The Philosophy of Kundalini: The Spiral Nature of Consciousness

Within every human being lies a potential yet most of the time, that potential sleeps.

The philosophy of Kundalini is the symbol of that sleeping power.

Some define it as energy, others as a state of consciousness.

But its essence is one and the same: The creative force hidden within one’s own existence.

In ancient Indian thought, the word Kundalini means that which is coiled.

It is not merely an energy stored in the body but a metaphor for the structure of consciousness itself.

For human awareness also functions like a spiral it turns inward, ascends within, and eventually meets itself.

The rise of Kundalini along the spine is the symbolic narration of one’s journey toward self knowledge.

The first center is the instinct to exist; the last is the awareness of existence.

It is a path that moves from instinct to intuition, from material awareness to the consciousness of being.

From a philosophical point of view, the teaching of Kundalini expresses a fundamental law of nature:

“Everything carries potential within itself, but that potential can only unfold through consciousness.”

This idea converges with Aristotle’s concept of entelecheia that within every being resides a form waiting to be realized.

Kundalini, in the language of Eastern philosophy, is the energetic counterpart of that very form.

Thus, to awaken Kundalini is not to awaken a serpent, but to allow consciousness to remember itself.

For what humanity has forgotten is that it was never separate from the universe.

The Western mind often views energy as a physical phenomenon, while the Eastern mind identifies it with consciousness.

The philosophy of Kundalini serves as a bridge between the two: Energy is not merely moving matter it is the vibration of a thinking being.

That is why as Kundalini rises through the body, the mind expands in parallel.

As the mind expands, the sense of I begins to dissolve.

And eventually, the human being no longer perceives themselves as an isolated entity but as an echo of the universe itself.

In philosophical terms, this is a process of self-transcendence.
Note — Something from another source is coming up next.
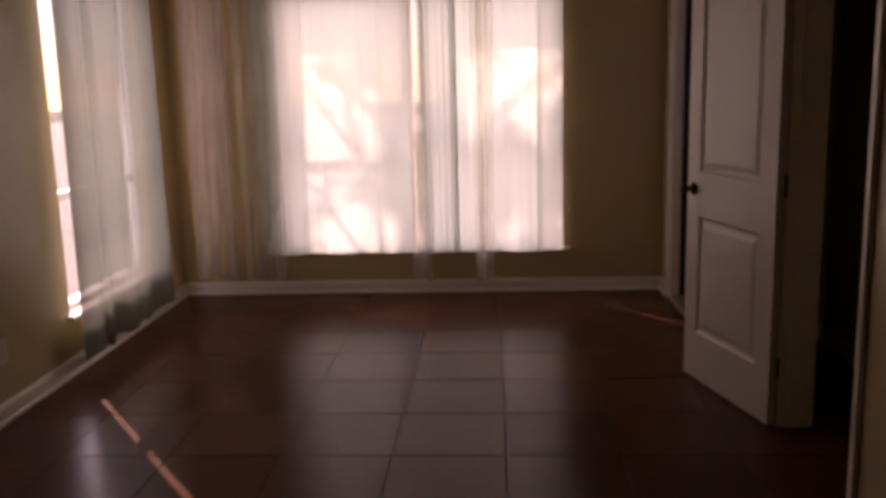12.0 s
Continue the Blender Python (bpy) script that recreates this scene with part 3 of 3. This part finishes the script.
side = solid("wall_shower_side", box((XL + 0.0005, 2.99, 0), (XL + 0.008, YT - 0.02, 2.25)), M_SGROUT, "dark brown tiled shower side wall", "tiled wall")
tile_field(side, "tile", (2.99, 0.10), (YT - 0.02, 2.25), 0.33, 0.33, 0.005, (2.99, 0.10), 0, lambda u, v, h: (XL + 0.008 + h, u, v), M_STILE)
curb = solid("shower_curb", box((-0.245, 2.99, 0), (-0.150, YT - 0.02, 0.105), 0.006), M_STILE, "brown tiled shower curb", "curb")
solid("shower_pan", box((XL + 0.02, 2.99, 0), (-0.245, YT - 0.02, 0.03)), M_TUB, "white shower pan floor", "shower floor")
enc = thing("shower_enclosure", (0, 0, 0), "chrome-framed clear glass shower enclosure on the knee wall", "shower screen")
GX, GY, GT = -0.195, 2.93, 1.965
part("fixed_pane", box((XL + 0.02, GY - 0.003, 0.955), (GX, GY + 0.003, GT - 0.02)), M_SHOWER_GLASS, enc)
part("top_rail", box((XL + 0.015, GY - 0.012, GT - 0.025), (GX + 0.014, GY + 0.012, GT), 0.003), M_CHROME, enc)
part("sill_rail", box((XL + 0.015, GY - 0.012, 0.951), (GX + 0.014, GY + 0.012, 0.962), 0.003), M_CHROME, enc)
part("corner_post", box((GX - 0.012, GY - 0.014, 0.951), (GX + 0.014, GY + 0.014, GT - 0.001), 0.004), M_CHROME, enc)
part("door_pane", box((GX - 0.018, GY + 0.07, 0.13), (GX - 0.012, YT - 0.085, GT - 0.03)), M_SHOWER_GLASS, enc)
for y in (GY + 0.06, YT - 0.075):
    part("door_stile", box((GX - 0.026, y - 0.014, 0.115), (GX - 0.002, y + 0.014, GT - 0.005), 0.004), M_CHROME, enc)
part("door_rail", box((GX - 0.024, GY + 0.07, GT - 0.03), (GX - 0.004, YT - 0.085, GT - 0.006), 0.003), M_CHROME, enc)
part("bottom_rail", box((GX - 0.026, GY + 0.04, 0.106), (GX - 0.002, YT - 0.03, 0.134), 0.003), M_CHROME, enc)
part("wall_channel", box((GX - 0.024, YT - 0.045, 0.115), (GX - 0.002, YT - 0.017, GT), 0.003), M_CHROME, enc)
bm = tube(bmesh.new(), [(GX - 0.002, YT - 0.12, 1.02), (GX + 0.03, YT - 0.12, 1.03), (GX + 0.03, YT - 0.12, 1.19), (GX - 0.002, YT - 0.12, 1.20)], 0.007, 8)
part("pull_handle", bm, M_CHROME, enc, smooth=True)
vl = thing("shower_valve", (-0.68, YT - 0.016, 1.24), "chrome shower valve with lever handle on the tiled wall", "shower valve")
part("escutcheon", lathe(bmesh.new(), [(0.075, 0), (0.072, 0.008), (0.035, 0.016), (0.030, 0.05), (0.022, 0.056)], Matrix.Rotation(radians(90), 4, "X")), M_CHROME, vl, smooth=True)
part("lever", tube(bmesh.new(), [(0, -0.045, 0), (-0.03, -0.06, -0.035), (-0.05, -0.07, -0.085)], 0.011, 10), M_CHROME, vl, smooth=True)
part("lever_cap", tube(bmesh.new(), [(0.0, -0.05, 0.01), (0.045, -0.065, 0.015), (0.08, -0.07, 0.005)], 0.012, 10), M_CHROME, vl, smooth=True)
sh = thing("shower_hose", (-0.90, YT - 0.016, 0), "chrome hand-shower hose hanging on the tiled wall", "shower hose")
part("hose", tube(bmesh.new(), [(0, -0.02, 1.98), (0.01, -0.09, 2.0), (0.07, -0.11, 1.9), (0.085, -0.08, 1.7), (0.05, -0.06, 1.5), (0.02, -0.05, 1.36)], 0.006, 8), M_CHROME, sh, smooth=True)

# ---------------- windows ----------------


def sash_window(name, m, w, h, rail, label, glass):
    """A vinyl window in an opening w wide and h high: local x along the wall, y outwards, origin at the sill's middle."""
    win = thing(name, m, label, "window", kind="structure")
    f = 0.030
    bm = bmesh.new()
    for lo, hi in (((-w / 2, 0.06, 0), (-w / 2 + f, 0.13, h)), ((w / 2 - f, 0.06, 0), (w / 2, 0.13, h)), ((-w / 2 + f, 0.06, 0), (w / 2 - f, 0.13, f)), ((-w / 2 + f, 0.06, h - f), (w / 2 - f, 0.13, h))):
        bm_box(bm, lo, hi, 0.003)
    part("window_frame", bm, M_VINYL, win)
    part("meeting_rail", box((-w / 2 + f, 0.068, rail - 0.024), (w / 2 - f, 0.12, rail + 0.024), 0.003), M_VINYL, win)
    part("upper_pane", box((-w / 2 + f, 0.092, rail + 0.024), (w / 2 - f, 0.098, h - f)), glass, win).visible_shadow = False
    part("lower_pane", box((-w / 2 + f, 0.080, f), (w / 2 - f, 0.086, rail - 0.024)), glass, win).visible_shadow = False
    return win


h = WINZ[1] - WINZ[0]
sash_window("window_1", pose(0.0675, YF, WINZ[0]), 0.875, h, 0.735, "white vinyl sash window behind sheer curtains", M_GLASS)
sash_window("window_2", pose(1.045, YF, WINZ[0]), 1.040, h, 0.735, "white vinyl sash window behind sheer curtains", M_GLASS)
solid("window_mullion", box((0.505, YF + 0.004, WINZ[0]), (0.525, YF + 0.13, WINZ[1]), 0.003), M_VINYL, "white mullion post between two windows", "mullion")
sash_window("window_3", pose(XL, (LWIN[0] + LWIN[1]) / 2, WINZ[0], 0, 0, 90), LWIN[1] - LWIN[0], h, 0.61, "white vinyl sash window with sun behind a sheer curtain", M_GLASS)
sash_window("window_5", pose(XL, (TWIN[0] + TWIN[1]) / 2, TWIN[2], 0, 0, 90), TWIN[1] - TWIN[0], TWIN[3] - TWIN[2], 0.5, "white vinyl window with obscure glass in the toilet room", M_FROST)
sash_window("window_4", pose(XL, (BWIN[0] + BWIN[1]) / 2, BWIN[2], 0, 0, 90), BWIN[1] - BWIN[0], BWIN[3] - BWIN[2], 0.5, "white vinyl window with obscure glass over the tub", M_FROST)
bm = box((FWIN[0] - 0.13, YF - 0.045, WINZ[0] - 0.022), (FWIN[1] + 0.08, YF + 0.06, WINZ[0] + 0.001), 0.006)
solid("window_sill", bm, M_TRIM, "white painted window stool projecting below the window", "window sill")
bm = box((XL - 0.06, LWIN[0] - 0.05, WINZ[0] - 0.022), (XL + 0.045, LWIN[1] + 0.05, WINZ[0] + 0.001), 0.006)
solid("window_sill", bm, M_TRIM, "white painted window stool projecting below the window", "window sill")

# ---------------- curtains ----------------


def curtain(place, length, top, bottom, folds, depth, along, seed, label, flare=0.0, hem=0.012, mat=None):
    """A sheer panel hung from top to bottom: from place along the direction along, with folds that loosen downwards."""
    rnd = random.Random(seed)
    c = thing("sheer_curtain", (place[0], place[1], 0), label, "curtain", "sheer curtains")
    n, rows = 150, 26
    ph, k2 = [rnd.uniform(0, 6.28) for _ in range(4)], rnd.uniform(0.35, 0.6)
    d = Vector((*along, 0)).normalized()
    q = Vector((-d.y, d.x, 0))
    bm, g = bmesh.new(), []
    for r in range(rows + 1):
        v = r / rows
        row = []
        for i in range(n + 1):
            u = i / n
            a = (u + 0.05 * math.sin(u * 7.3 + ph[3]) + 0.03 * math.sin(u * 15.1 + ph[0])) * folds * 2 * math.pi
            wob = math.sin(a + ph[0] + 0.8 * math.sin(a * k2 + ph[1]) + v * 0.5) * depth * (0.75 + 0.35 * math.sin(u * 9 + ph[2]))
            wob += depth * 0.5 * math.sin(a * 0.37 + ph[3] + v * 1.3) * (0.4 + v)
            wob += depth * 0.16 * math.sin(a * 2.7 + ph[1] + 2.1 * v) + depth * 0.07 * math.sin(a * 5.3 + ph[2] - 3.0 * v)
            s = u * length + 0.012 * math.sin(a * 2 + ph[1]) + flare * v * (u - 0.5)
            z = top + (bottom - top) * v + (hem * math.sin(a * 0.8 + ph[2]) * (v > 0.97))
            p = d * s + q * wob
            row.append(bm.verts.new((p.x, p.y, z)))
        g.append(row)
    for r in range(rows):
        for i in range(n):
            bm.faces.new((g[r][i], g[r][i + 1], g[r + 1][i + 1], g[r + 1][i]))
    part("panel", bm, mat or M_SHEER, c, smooth=True)
    return c


SHEER = "thin white sheer curtain panel hanging in loose folds"
ROD = 2.28
LOOSE = "thin white sheer curtain panel with its hem resting on the sill"
curtain((-0.53, YF - 0.075), 1.065, ROD, 0.306, 3, 0.015, (1, 0), 3, LOOSE, hem=0.006)
curtain((-0.66, YF - 0.088), 0.30, ROD, 0.13, 2, 0.010, (1, 0), 17, SHEER, mat=M_SHEER_THIN)
curtain((0.555, YF - 0.085), 0.085, ROD, 0.11, 1, 0.012, (1, 0), 23, SHEER, flare=0.05, mat=M_SHEER_THIN)
curtain((0.615, YF - 0.070), 0.255, ROD, 0.306, 3, 0.014, (1, 0), 5, LOOSE, hem=0.006)
curtain((0.83, YF - 0.075), 0.765, ROD, 0.306, 3, 0.014, (1, 0), 8, LOOSE, hem=0.006)
curtain((0.97, YF - 0.096), 0.15, ROD, 0.11, 2, 0.012, (1, 0), 21, SHEER, flare=-0.05, mat=M_SHEER_THIN)
curtain((-1.02, YF - 0.060), 0.30, ROD, 0.14, 2, 0.012, (1, 0), 14, "very thin greyish sheer panel against the wall", mat=M_SHEER_THIN)
curtain((XL + 0.100, 12.580), 1.28, ROD, 0.09, 5, 0.016, (0, 1), 11, "thin white sheer curtain panel in front of the sunny side window, darkened against the skylight", flare=0.12, mat=M_SHEER_DIMMED)
for name, a, b in (("curtain_rod", (-0.85, YF - 0.075, ROD + 0.012), (1.95, YF - 0.075, ROD + 0.012)), ("curtain_rod", (XL + 0.110, 12.45, ROD + 0.012), (XL + 0.110, 14.05, ROD + 0.012))):
    rod = thing(name, a, "thin white metal curtain rod on wall brackets", "curtain rod")
    rel = Vector(b) - Vector(a)
    part("rod", tube(bmesh.new(), [(0, 0, 0), rel], 0.009), M_NICKEL, rod, smooth=True)
    for k in (0.04, 0.96):
        p = rel * k
        wallward = Vector((0, 0.077, 0)) if rel.x > rel.y else Vector((-0.112, 0, 0))
        part("bracket", tube(bmesh.new(), [p, p + wallward], 0.006, 8), M_NICKEL, rod)

# ---------------- outside ----------------
# eaves added out of view, their depth set to shade the windows' tops
roof = thing("roof_eaves", (0, 0, 2.40), "unseen brown painted roof eaves overhanging the walls, added to cut the sun", "eaves", kind="structure")
part("north_eave", box((XL - 0.75, YF + 0.14, 0), (XN + 0.75, YF + 0.80, 0.16)), M_STUCCO, roof)
part("west_eave", box((XL - 0.75, YB, 0), (XL - 0.14, YF + 0.14, 0.16)), M_STUCCO, roof)
solid("ground", box((-60, -50, -0.35), (60, 90, -0.20)), M_LAWN, "patchy sunlit lawn around the house", "ground")
solid("patio_slab", box((-3.2, YF + 0.14, -0.2), (4.2, YF + 3.4, -0.06)), M_CONCRETE, "pale sunlit concrete patio slab", "patio")


solid("side_path", box((XL - 24, YB, -0.2), (XL - 0.14, YF + 40.0, -0.10)), M_CONCRETE, "pale sunlit concrete yard beside the house", "path")


def yard_tree(at, crown_at, reach, leaves, gaps, seed):
    """An unseen tree added to dapple the sun: trunk, limbs, and a crown of single leaves, left open at the gaps."""
    rnd = random.Random(seed)
    tree = thing("yard_tree", (*at, -0.1), "unseen leafy tree added to dapple the sun on the bedroom windows", "tree")
    c = Vector(crown_at) - Vector((*at, -0.1))
    bm = bmesh.new()
    path = [(0, 0, 0), (0.05, 0.03, 1.0), (c.x * 0.3, c.y * 0.3, 2.2), (c.x * 0.7, c.y * 0.7, c.z - 1.3), (c.x, c.y, c.z)]
    for k in range(len(path) - 1):
        a, b = Vector(path[k]), Vector(path[k + 1])
        r0, r1 = 0.13 - 0.027 * k, 0.13 - 0.027 * (k + 1)
        lathe(bm, [(r0, 0), (r1, (b - a).length)], Matrix.Translation(a) @ (b - a).to_track_quat("Z", "Y").to_matrix().to_4x4(), 10)
    part("trunk", bm, M_BARK, tree)
    bm = bmesh.new()
    for k in range(11):
        tip = c + Vector([rnd.uniform(-0.8, 0.8) * q for q in reach])
        start = Vector(path[3]).lerp(Vector(path[4]), rnd.uniform(0, 0.7))
        tube(bm, [start, start.lerp(tip, 0.5) + Vector((0, 0, 0.12)), tip], 0.022, 6)
    part("limb", bm, M_BARK, tree)
    rise = -sv
    clumps = [Vector([rnd.gauss(0, 0.42) * q for q in reach]) for _ in range(70)]
    bm = bmesh.new()
    n = 0
    while n < leaves:
        p = rnd.choice(clumps) + Vector([rnd.gauss(0, 0.16) for _ in range(3)])
        if sum((a / b) ** 2 for a, b in zip(p, reach)) > 1.15:
            continue
        w = c + p + tree.matrix_world.translation
        # where this leaf's shadow falls on the north wall
        k = (w.y - YF) / rise.y
        x, z = w.x - rise.x * k, w.z - rise.z * k
        if any(((x - gx) / ga) ** 2 + ((z - gz) / gb) ** 2 < 1 + rnd.uniform(-0.25, 0.25) for gx, gz, ga, gb in gaps):
            n += 0.3
            continue
        n += 1
        q = Matrix.Rotation(rnd.uniform(0, 6.28), 3, "Z") @ Matrix.Rotation(rnd.gauss(0, 0.7), 3, "X")
        l, h = rnd.uniform(0.05, 0.085), rnd.uniform(0.022, 0.035)
        bm.faces.new([bm.verts.new(c + p + q @ Vector(v)) for v in ((-l, 0, 0), (-l * 0.2, -h, 0.008), (l, 0, -0.01), (-l * 0.2, h, 0.008))])
    tagged(part("crown", bm, M_LEAF, tree), kind="stuff")
    return tree


# foliage gaps set to shape the sun patches: centre and half size, along and up the wall that the sun reaches through
# them
yard_tree((-3.2, 18.4), (-2.95, 19.05, 4.85), (1.75, 1.35, 1.5), 5200,
          [(0.97, 1.40, 0.16, 0.36), (1.28, 1.52, 0.15, 0.34), (0.12, 0.45, 0.34, 0.27), (0.20, 1.25, 0.10, 0.28), (1.18, 0.35, 0.10, 0.30),
           (0.42, 1.15, 0.05, 0.22), (1.60, 0.60, 0.07, 0.6)], 4)

# ---------------- floor tiles, last ----------------


def unseen(x, y):
    return (x < 0.40 and 4.20 < y < 6.60) or (x > 1.75 and y < 5.1) or (x < -0.1 and (y < 0.2 or 1.4 < y < 4.3)) or y < -1.2


tile_field(floor, "tile", (XL - 0.1, YB), (XN + 0.1, YF + 0.1), 0.461, 0.461, 0.006, (1.140, 6.46), 0.0, lambda u, v, h: (u, v, -0.004 + h), M_TILE, 0.004, unseen)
Nietzsche’s concept of the Übermensch is, in essence, another expression of this same ascent the act of surpassing one’s own nature of turning inner potential into reality.

The philosophy of Kundalini, in its essence, communicates one truth:

The greatest power a human being holds is the ability to transform oneself.”

It is not one of the yogic rites, it is a shift in awareness.

A remembrance that within every human being still vibrates the very first resonance of the whole cosmos.

Kundalini is the name of that echo.

And once that echo is recognized, silence no longer remains silence.

As a philosopher, to my mind, the philosophy of Kundalini reminds us that the cosmos is not outside us it is within.

The ascent is not upward but inward to the absolute core of awareness.